An Introvert’s Paradise: In Conversation with Norway Guidebook Author Margo Meyer
For many adventurers there is nothing more thrilling than showing up in a new country for a couple weeks, grabbing a basic travel guide, and looking up highlights and the best places to eat. For others, just visiting and hitting the highlights is not enough – nothing but living or studying abroad will do. For those folks, there is the Culture Smart series of guidebooks.
Many travel guides aim to glamorize the destination. Norway hardly needs a hard sell, given its natural beauty, excellent quality of life, and reputation as one of the happiest countries in the world (all of which are explained in this guide.) Instead, Culture Smart’s Norway: An Essential Guide to Customs and Culture offers an incredibly practical, refreshingly real take on what it is actually like to live and work in a country where people are so content with the small, strong social circles they develop in childhood that they have little need to make friends with coworkers or new neighbors. For the traveler who is not just going abroad for Instagram posts, but who genuinely wants to experience life in Norway, this book is a must.
Author Margo Meyer (who updated the original text by Linda March) writes about what to expect when staying in Norway for an extended period. The book is perfect for anyone considering studying abroad or taking a job in Norway. It is also well suited to those who have business contacts in Norway, as there is a lot of valuable information on etiquette and how to navigate relationships with business contacts.
Norway is something of an introvert’s paradise. The recurring theme of the book is that Norwegians are very private, and it takes a long time to make friends there. The insights the author offers throughout the book are a helpful dose of reality for anyone who wishes to move to Norway and fit in straight away. Those who are more extroverted might decide to connect with other foreigners living in Norway, making use of the books insights on where to find groups across the country while they slowly develop relationships with their neighbors and colleagues.
The author also had interesting experiences attempting to make friends in Norway. She was honest in her responses to my questions about her attempts at fitting in.
In the book, there’s a clear recurring message throughout: Norwegians are private, so getting into their inner circle takes patience. This sounds like something that personally affected you! Can you talk a little about your experience forming relationships in Norway?

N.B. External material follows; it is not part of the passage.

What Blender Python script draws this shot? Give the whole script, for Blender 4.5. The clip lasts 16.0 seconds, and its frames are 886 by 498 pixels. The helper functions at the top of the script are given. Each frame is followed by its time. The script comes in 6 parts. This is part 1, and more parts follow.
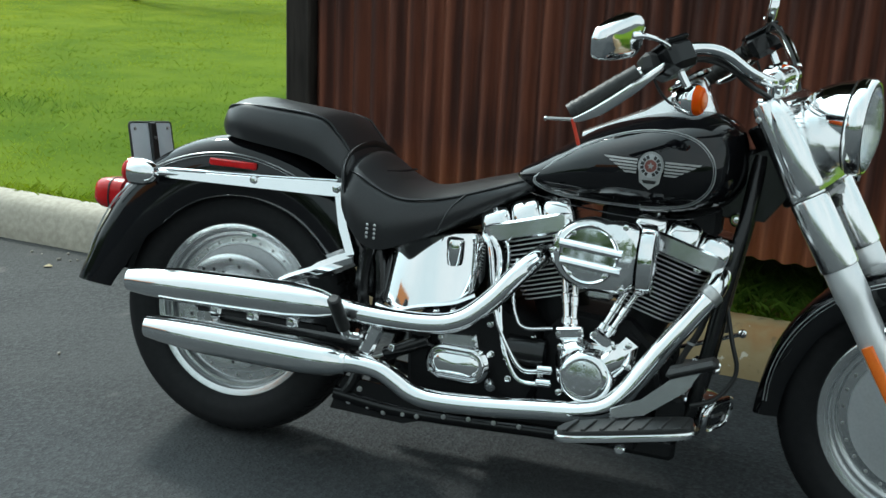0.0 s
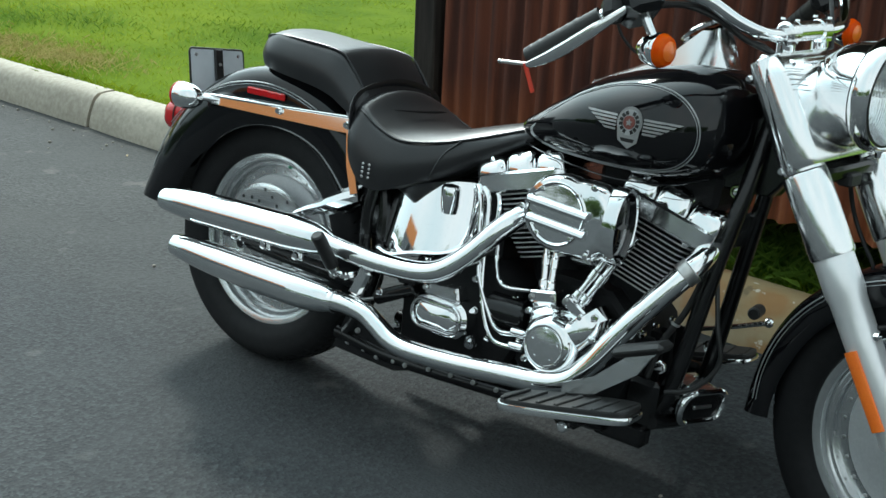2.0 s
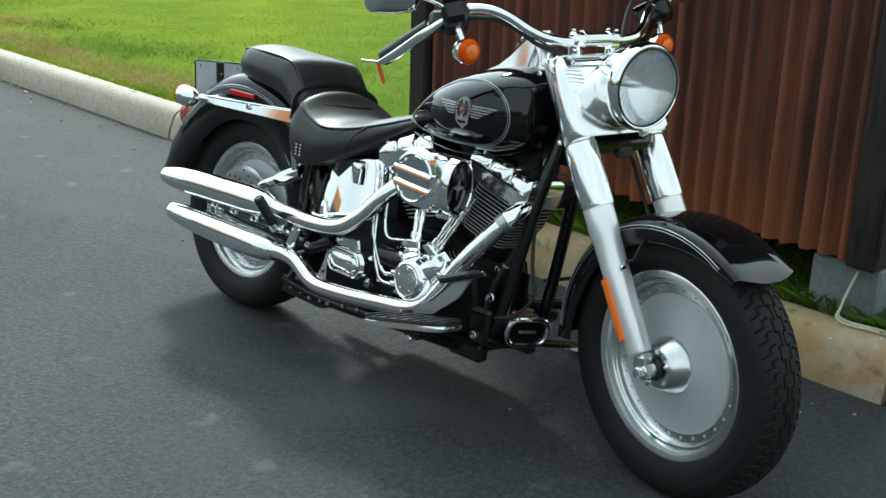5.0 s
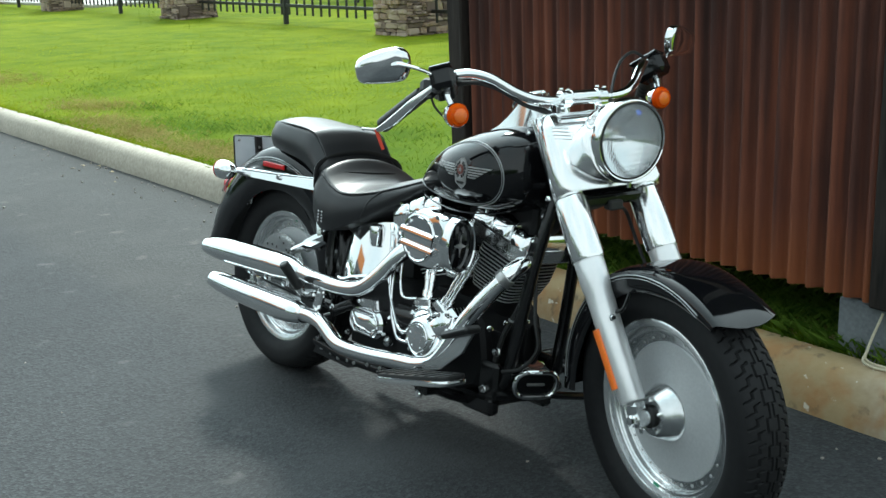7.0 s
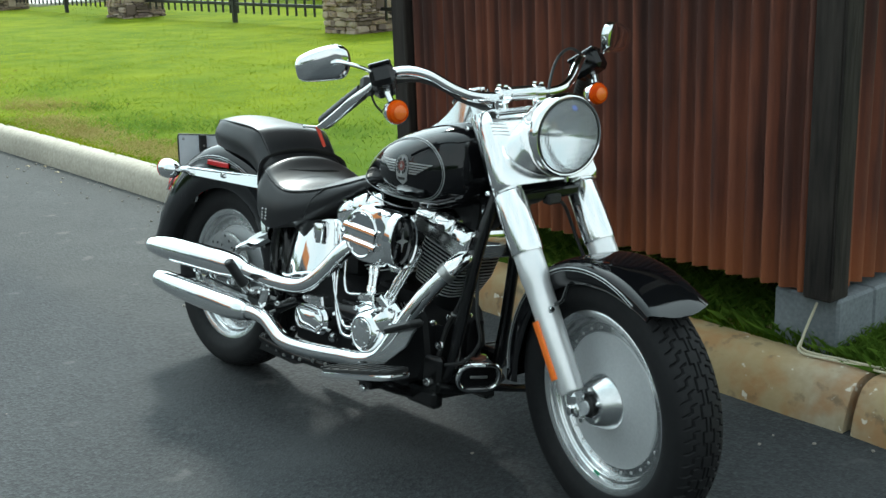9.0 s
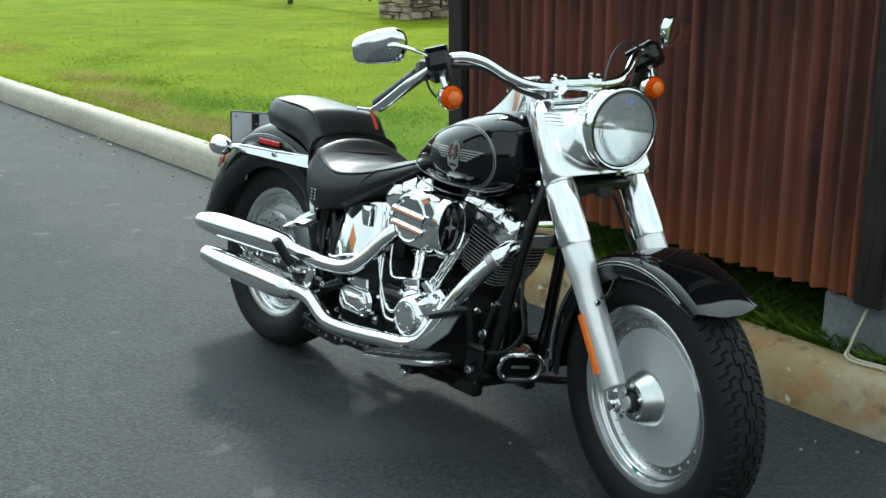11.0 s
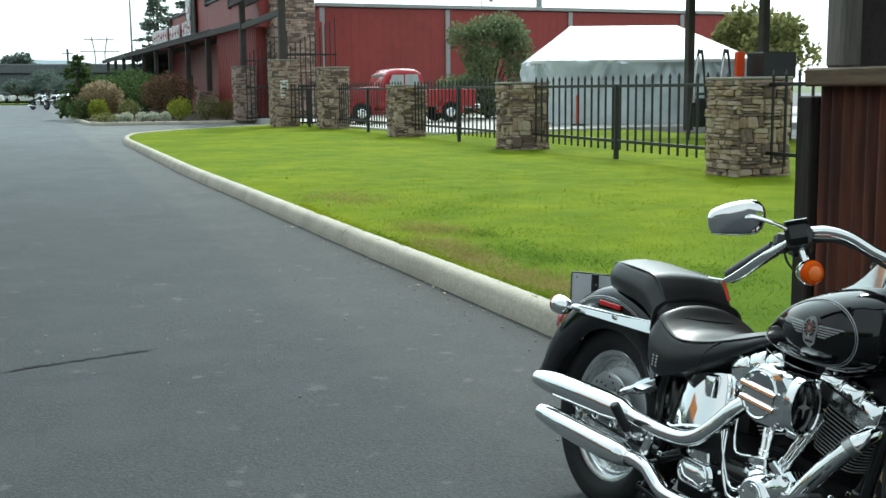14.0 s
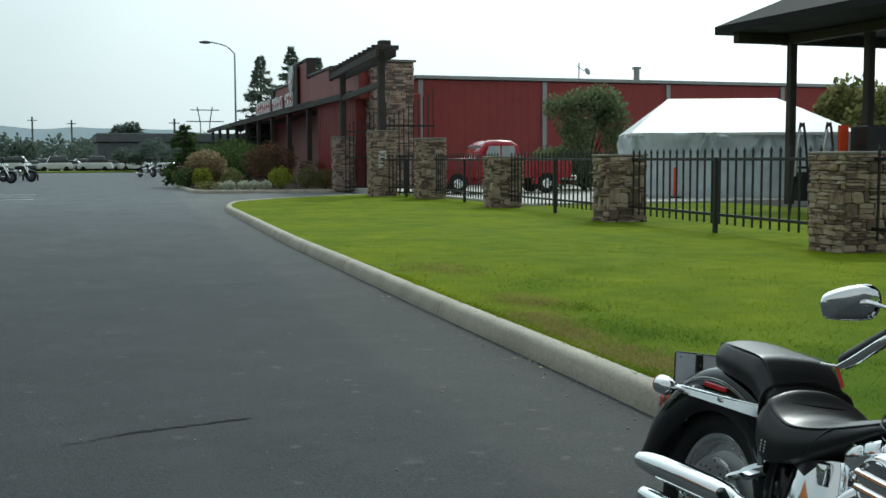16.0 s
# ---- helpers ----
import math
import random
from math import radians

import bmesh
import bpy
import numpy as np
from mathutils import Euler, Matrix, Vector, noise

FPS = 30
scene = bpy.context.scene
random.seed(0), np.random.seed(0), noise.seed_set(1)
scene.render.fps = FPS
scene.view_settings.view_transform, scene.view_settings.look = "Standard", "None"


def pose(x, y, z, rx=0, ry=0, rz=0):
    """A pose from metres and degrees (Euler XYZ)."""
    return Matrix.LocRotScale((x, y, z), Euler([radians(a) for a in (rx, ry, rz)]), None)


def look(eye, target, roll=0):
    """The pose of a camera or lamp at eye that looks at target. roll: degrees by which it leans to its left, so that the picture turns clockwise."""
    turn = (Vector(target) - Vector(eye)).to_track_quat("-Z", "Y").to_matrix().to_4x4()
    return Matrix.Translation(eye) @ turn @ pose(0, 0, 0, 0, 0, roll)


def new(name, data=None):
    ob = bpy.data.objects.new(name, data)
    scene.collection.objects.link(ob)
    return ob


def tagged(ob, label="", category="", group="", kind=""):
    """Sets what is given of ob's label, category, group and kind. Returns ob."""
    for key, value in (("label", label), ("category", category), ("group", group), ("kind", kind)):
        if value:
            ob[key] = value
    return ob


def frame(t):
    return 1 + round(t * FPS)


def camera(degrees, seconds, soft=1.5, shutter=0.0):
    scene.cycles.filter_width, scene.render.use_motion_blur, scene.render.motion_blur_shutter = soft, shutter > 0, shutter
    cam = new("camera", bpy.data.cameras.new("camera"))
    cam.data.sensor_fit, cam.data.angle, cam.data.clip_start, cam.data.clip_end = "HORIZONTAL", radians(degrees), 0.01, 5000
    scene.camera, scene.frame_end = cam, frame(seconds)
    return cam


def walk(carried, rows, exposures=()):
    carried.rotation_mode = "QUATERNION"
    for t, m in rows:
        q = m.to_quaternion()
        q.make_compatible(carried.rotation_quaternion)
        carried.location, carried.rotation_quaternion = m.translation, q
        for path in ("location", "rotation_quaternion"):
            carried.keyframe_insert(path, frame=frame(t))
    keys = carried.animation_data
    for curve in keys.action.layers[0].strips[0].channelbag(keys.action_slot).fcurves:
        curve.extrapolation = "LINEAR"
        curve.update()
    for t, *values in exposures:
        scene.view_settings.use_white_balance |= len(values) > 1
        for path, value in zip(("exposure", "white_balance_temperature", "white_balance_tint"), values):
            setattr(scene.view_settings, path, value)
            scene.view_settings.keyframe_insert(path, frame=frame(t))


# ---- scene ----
cam = camera(43.0, 16.0)
PATH = [
    (0, (1.338, -2.365, 1.332), (0.732, -0.553, 0.739), 2.5),
    (0.5, (1.473, -2.315, 1.324), (0.893, -0.525, 0.647), 3.4),
    (1, (1.608, -2.13, 1.325), (0.937, -0.394, 0.591), 6.4),
    (1.5, (1.741, -2.036, 1.337), (0.792, -0.425, 0.626), 2.0),
    (2, (1.945, -1.937, 1.316), (0.849, -0.414, 0.622), 2.7),
    (2.5, (2.087, -2.008, 1.311), (0.936, -0.495, 0.69), 3.9),
    (3, (2.273, -2.064, 1.336), (1.136, -0.539, 0.717), 5.5),
    (3.5, (2.507, -2.067, 1.355), (1.38, -0.539, 0.725), 3.4),
    (4, (2.671, -2.009, 1.377), (1.439, -0.551, 0.779), -0.5),
    (4.5, (2.793, -2.055, 1.359), (1.473, -0.693, 0.724), 0.7),
    (5, (2.91, -2.07, 1.361), (1.585, -0.708, 0.736), 1.8),
    (5.2, (2.94, -2.059, 1.385), (1.586, -0.71, 0.797), 1.0),
    (7.3, (3.191, -1.918, 1.38), (1.704, -0.687, 0.857), -2.2),
    (7.5, (3.2, -1.917, 1.379), (1.727, -0.665, 0.866), -2.1),
    (8, (3.208, -1.909, 1.381), (1.778, -0.619, 0.842), -2.6),
    (10.3, (3.226, -1.945, 1.384), (1.776, -0.668, 0.866), -1.2),
    (10.5, (3.218, -1.926, 1.38), (1.761, -0.662, 0.851), -0.8),
    (11, (3.206, -1.93, 1.377), (1.728, -0.698, 0.831), -0.2),
    (11.5, (3.199, -1.928, 1.374), (1.7, -0.725, 0.817), -0.6),
    (12, (3.187, -1.941, 1.383), (1.623, -0.799, 0.884), -0.7),
    (12.5, (3.179, -1.957, 1.394), (1.53, -0.915, 0.951), -1.2),
    (13, (3.178, -1.976, 1.405), (1.479, -0.999, 1.005), -1.5),
    (13.5, (3.163, -1.99, 1.411), (1.391, -1.124, 1.08), -1.3),
    (14, (3.152, -2.002, 1.421), (1.34, -1.204, 1.138), -0.6),
    (14.5, (3.153, -2.018, 1.427), (1.313, -1.27, 1.184), -0.6),
    (15, (3.145, -2.016, 1.435), (1.284, -1.317, 1.217), -0.3),
    (15.5, (3.145, -2.027, 1.44), (1.27, -1.356, 1.258), -0.1),
    (16, (3.144, -2.03, 1.444), (1.259, -1.381, 1.285), -0.2),
]
walk(cam, [(t, look(eye, target, roll)) for t, eye, target, roll in PATH],
     exposures=[(0, -0.12, 6100, 2), (5, 0.06, 6100, 2), (8, 0.12, 6100, 2), (12.5, 0.1, 6100, 2), (14.5, -0.45, 6100, 2), (16, -1.08, 6100, 2)])

# ---- sky, sun, exposure ----
world = bpy.data.worlds.new("overcast_sky")
scene.world = world
world.use_nodes = True
wn, wl = world.node_tree.nodes, world.node_tree.links
wn.clear()
SUN_WAY = Vector((-0.60, 0.44, 0.66)).normalized()
sky = wn.new("ShaderNodeTexSky")
sky.sky_type, sky.sun_disc = "NISHITA", False
sky.sun_elevation, sky.sun_rotation = radians(41.6), radians(-53.7)
sky.air_density, sky.dust_density, sky.ozone_density = 1.2, 4.0, 1.0
geo_w = wn.new("ShaderNodeTexCoord")
cloud = wn.new("ShaderNodeTexNoise")
cloud.inputs["Scale"].default_value, cloud.inputs["Detail"].default_value = 1.3, 5.0
wl.new(geo_w.outputs["Generated"], cloud.inputs["Vector"])
ramp = wn.new("ShaderNodeValToRGB")
ramp.color_ramp.elements[0].position, ramp.color_ramp.elements[0].color = 0.3, (0.80, 0.98, 1.02, 1)
ramp.color_ramp.elements[1].position, ramp.color_ramp.elements[1].color = 0.62, (1.09, 1.15, 1.15, 1)
# thin cloud glows broadly about the veiled sun
toward = wn.new("ShaderNodeVectorMath")
toward.operation = "DOT_PRODUCT"
toward.inputs[1].default_value = SUN_WAY
wl.new(geo_w.outputs["Generated"], toward.inputs[0])
clip = wn.new("ShaderNodeMath")
clip.operation = "MAXIMUM"
clip.inputs[1].default_value = 0.0
wl.new(toward.outputs["Value"], clip.inputs[0])
lobe = wn.new("ShaderNodeMath")
lobe.operation = "POWER"
lobe.inputs[1].default_value = 3.6
wl.new(clip.outputs[0], lobe.inputs[0])
gain = wn.new("ShaderNodeMath")
gain.operation = "MULTIPLY_ADD"
gain.inputs[1].default_value, gain.inputs[2].default_value = 3.6, 0.90
wl.new(lobe.outputs[0], gain.inputs[0])
veil = wn.new("ShaderNodeVectorMath")
veil.operation = "SCALE"
wl.new(ramp.outputs[0], veil.inputs[0])
wl.new(gain.outputs[0], veil.inputs["Scale"])
dim = wn.new("ShaderNodeMix")
dim.data_type = "RGBA"
dim.inputs["Factor"].default_value = 0.92
scl = wn.new("ShaderNodeVectorMath")
scl.operation = "SCALE"
scl.inputs["Scale"].default_value = 0.12
bg = wn.new("ShaderNodeBackground")
bg.inputs["Strength"].default_value = 1.0
wout = wn.new("ShaderNodeOutputWorld")
wl.new(sky.outputs[0], scl.inputs[0])
wl.new(cloud.outputs["Fac"], ramp.inputs[0])
wl.new(scl.outputs[0], dim.inputs["A"])
wl.new(veil.outputs[0], dim.inputs["B"])
wl.new(dim.outputs["Result"], bg.inputs[0])
wl.new(bg.outputs[0], wout.inputs[0])
sun = new("sun", bpy.data.lights.new("sun", "SUN"))
sun.data.energy, sun.data.angle, sun.data.color = 3.0, radians(6), (1.0, 0.96, 0.88)
sun.matrix_world = look(SUN_WAY * 30, (0, 0, 0))

# ---- materials ----
def nodes_of(name):
    m = bpy.data.materials.new(name)
    m.use_nodes = True
    return m, m.node_tree.nodes, m.node_tree.links, m.node_tree.nodes["Principled BSDF"]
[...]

I have always preferred having a small circle of close friends rather than many acquaintances, so I do think I relate to the Norwegian mentality in some ways. People would tell me, ‘Oh, it may take 10 years to make a friend [in Norway], but then they are a friend for life!’ Fair enough, but I suppose I didn’t have that kind of patience.
I tried participating in activities that I had done back home, including running (I got a job with a gym chain coaching an outdoor running group twice a week) and music (I joined a community orchestra), but with limited success at making connections. In the end, however, I did end up becoming great friends with several of my fellow coaches (two Norwegians and one Swede), but only well after the job ended and I had mostly stopped trying to connect with locals. If I was finally able to find my Norwegian friends for life, I think anyone can!
What would you say was the biggest misconception you had about the culture before moving to Norway?
The biggest misconception that I had about Norwegian culture was probably that I expected people to be more polite and considerate of others. For example, I was often surprised by how often people would push to get on public transport without letting others off first.
If you moved back to Norway, what would you do differently?
I would join the hiking association (DNT) right away and, if possible, live in the countryside!
Norway is seeing a massive amount of cruise ship traffic, which of course brings loads of people to very small towns. What was the Norwegian attitude towards the cruise ships when you were there?
I wasn’t aware of any negative opinions in Oslo, but I know that the Lofoten Islands in particular have been overwhelmed with tourists and have had to put some limits in place to protect the natural environment. Norwegians are proud to share the beauty of their country, but in many cases, nature comes first!
What was the most difficult part of writing this book?
When I started, it was hard for me to step back from the frustrations of my own daily life in Norway and look at the bigger picture of life there (not just in Oslo!) and Norwegian culture in a more objective light. In the end, working on the book helped me find a new appreciation for many aspects of Norwegian culture.